Born with ample talent and the will to make it, the star had no connections in Nashville except one person her husband knew.

John Kay, lead singer for the legendary rock band Steppenwolf, opened the door for McBride to a chain of helpful strangers leading to a music career envied by her peers and beloved by her fans.

But while connections may have helped McBride, connections alone aren't enough if you don't have talent.

So Kristina, Mark, Deanne, Ken, Dani and Thomas, who began the quest to connect in hometowns across America, will come to Nashville, too, to see how far their talent can take them in the second round of the challenge.

Paired with some of the best songwriters in town, they'll be charged with learning a new song and then face off in a singing competition held at Nashville's famous Wildhorse Saloon.

The three contestants voted best by the audience will move on to studio sessions with Martina McBride herself at her recording studio in Nashville. She'll help each singer produce a demo of their best work, which will then be critiqued by three judges, all pros from the music industry.

The winner they pick will be revealed on ABC July 30 and the winning single will be released that night, digitally distributed by Sony BMG through iTunes and other online outlets.

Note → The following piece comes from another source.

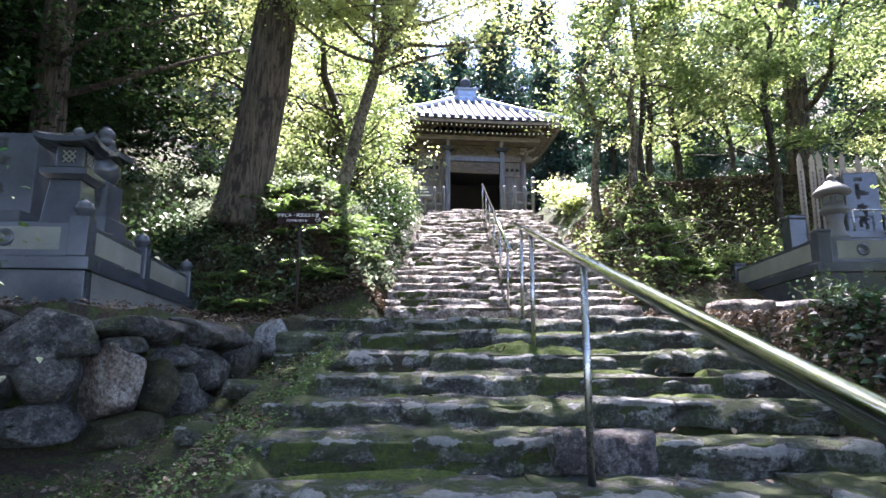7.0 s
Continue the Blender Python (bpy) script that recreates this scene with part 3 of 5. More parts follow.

Proving Six Degrees of Separation

The six degrees of separation theory began as a little known social experiment done in the 1960s by Stanley Milgrim, best known for a controversial study in which he instructed ordinary people to deliver electric shocks to volunteers.

But before this "obedience to authority" research, Milgrim worked on a less well known project where he had volunteers, primarily in the Midwest, attempt to connect with someone they did not know, a lawyer who lived in Boston.

The participants were told to send a letter in the mail to someone they knew personally who they thought might know, or might know someone who knew, this lawyer.

Of the chains that were completed, the average number of links was six. This became known in the general population as six degrees of separation, later the basis of a play and movie of the same name.

The number six is really arbitrary, according to Professor Duncan Watts of Columbia University. "It doesn't really matter whether it is six or seven or eight. What matters is that it's not hundreds or thousands."

But as widespread as the notion has become, there has been very little effort to actually prove the theory in experiments.

Watts has led perhaps the most significant research to date on the subject at the Small World Project at Columbia University in New York.

That experiment is carried out online, and some 60,000 people from 170 countries have taken part.

Each participant is assigned a random "target," one of 18 people located around the world. A participant's job is to link to this person via e-mail. But he or she can't just send an e-mail directly to the target; they must connect by creating a human chain.

First they e-mail someone they know personally, and they ask that person to continue the links by e-mailing someone else they know hoping to eventually get an e-mail to someone who knows the target personally, completing the chain.

Of the hundreds of chains that have been completed, Watts said the average number of links has in fact been six.